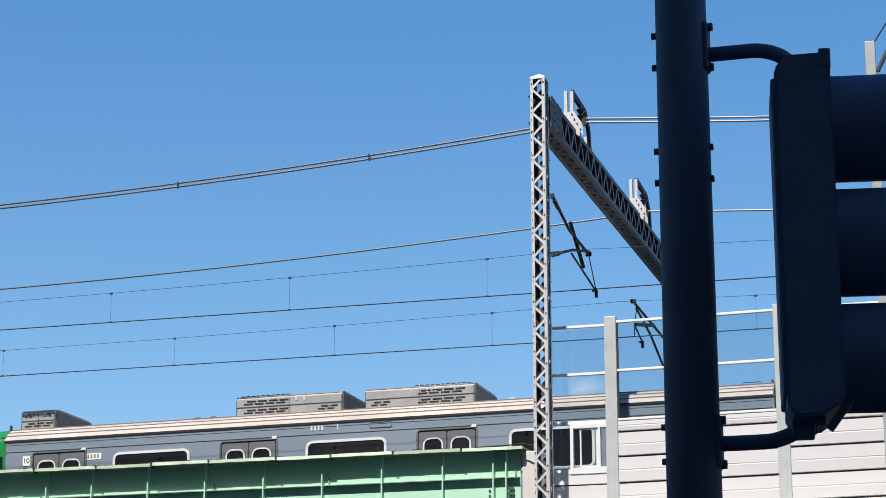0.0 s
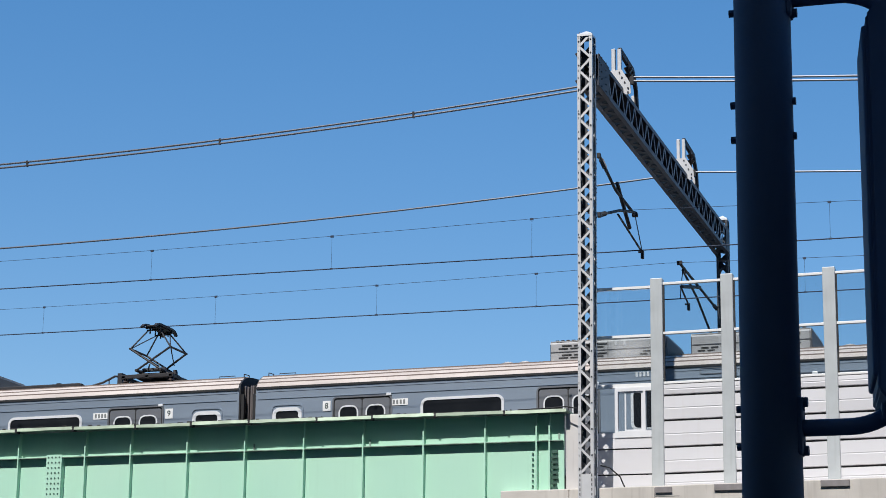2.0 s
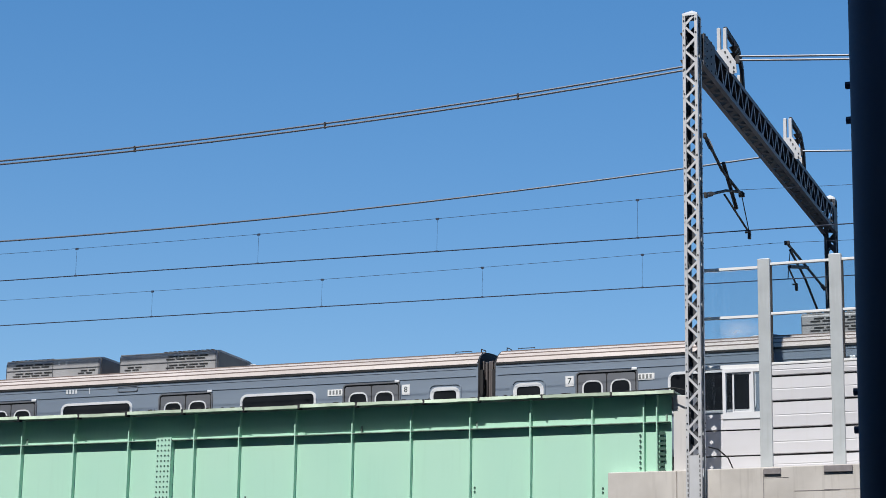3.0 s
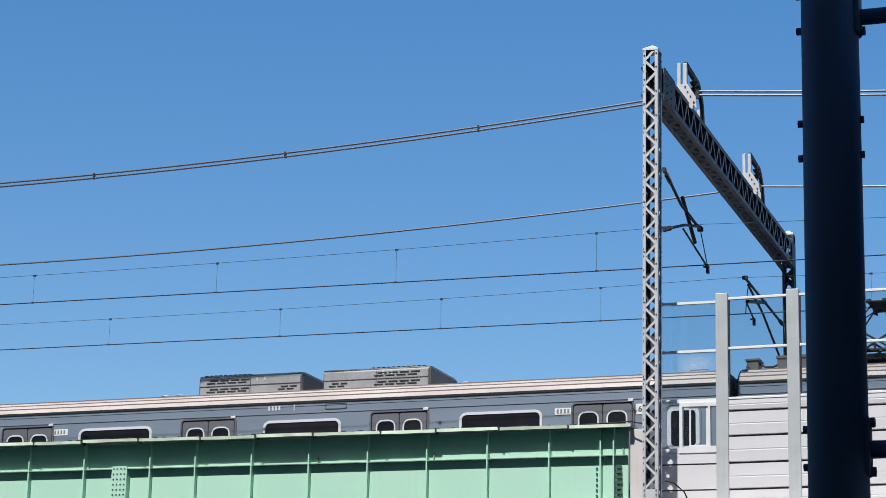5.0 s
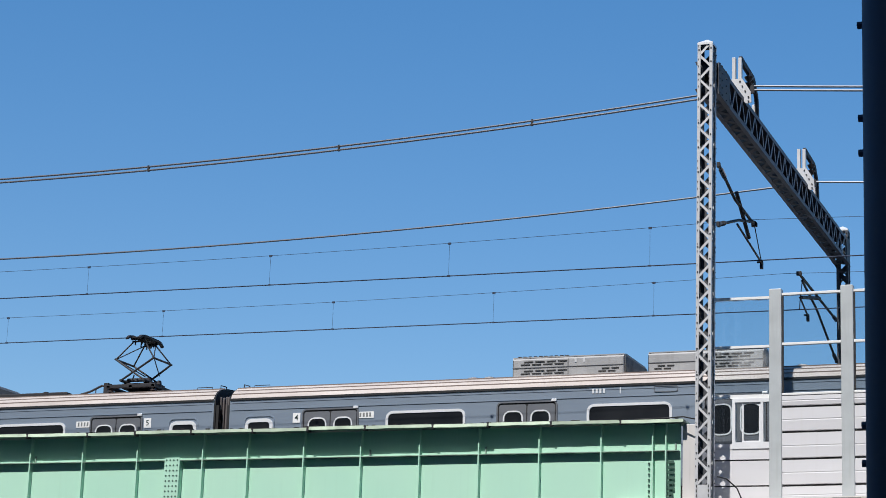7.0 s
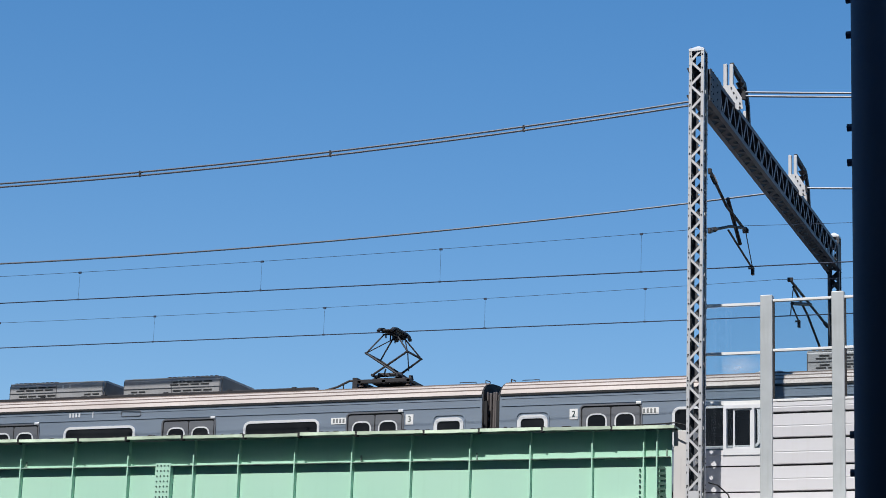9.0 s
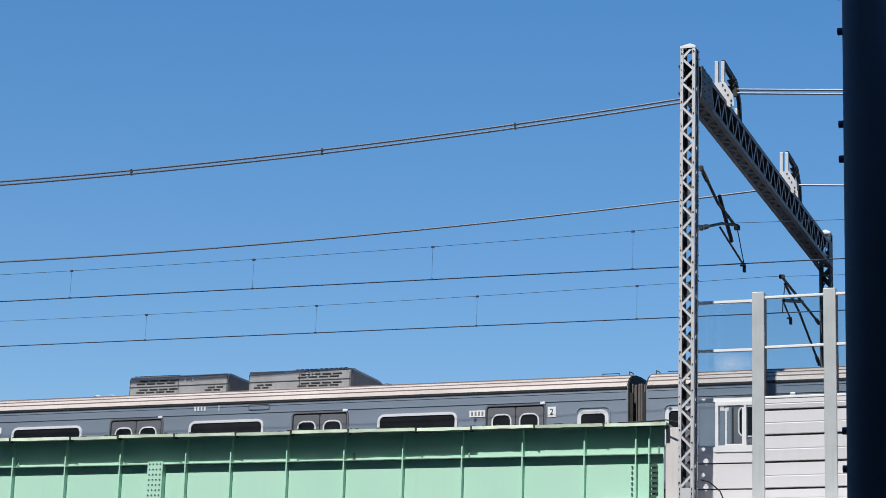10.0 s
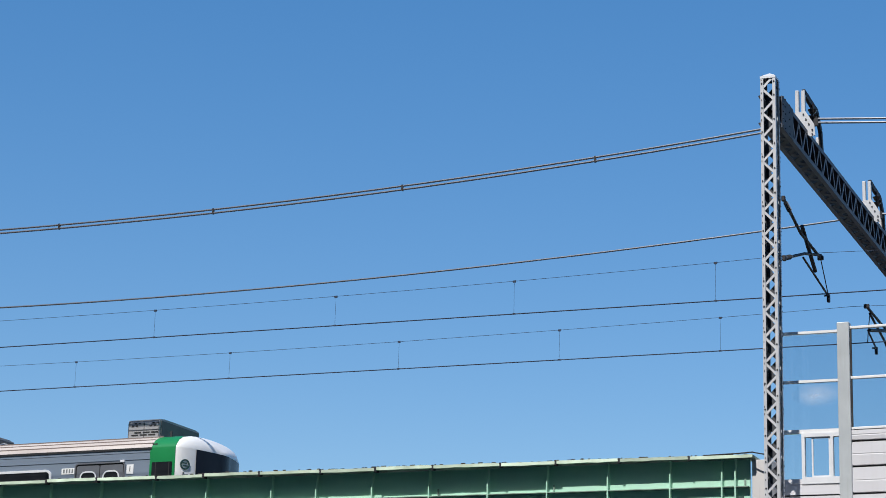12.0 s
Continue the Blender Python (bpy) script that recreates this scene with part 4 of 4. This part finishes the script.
──────────
[Task requirements]:
Reproduce each line exactly as it appears, omitting the pictures.

[Right answer]:
0.0 s
2.0 s
3.0 s
5.0 s
7.0 s
9.0 s
10.0 s
12.0 s
Continue the Blender Python (bpy) script that recreates this scene with part 4 of 4. This part finishes the script.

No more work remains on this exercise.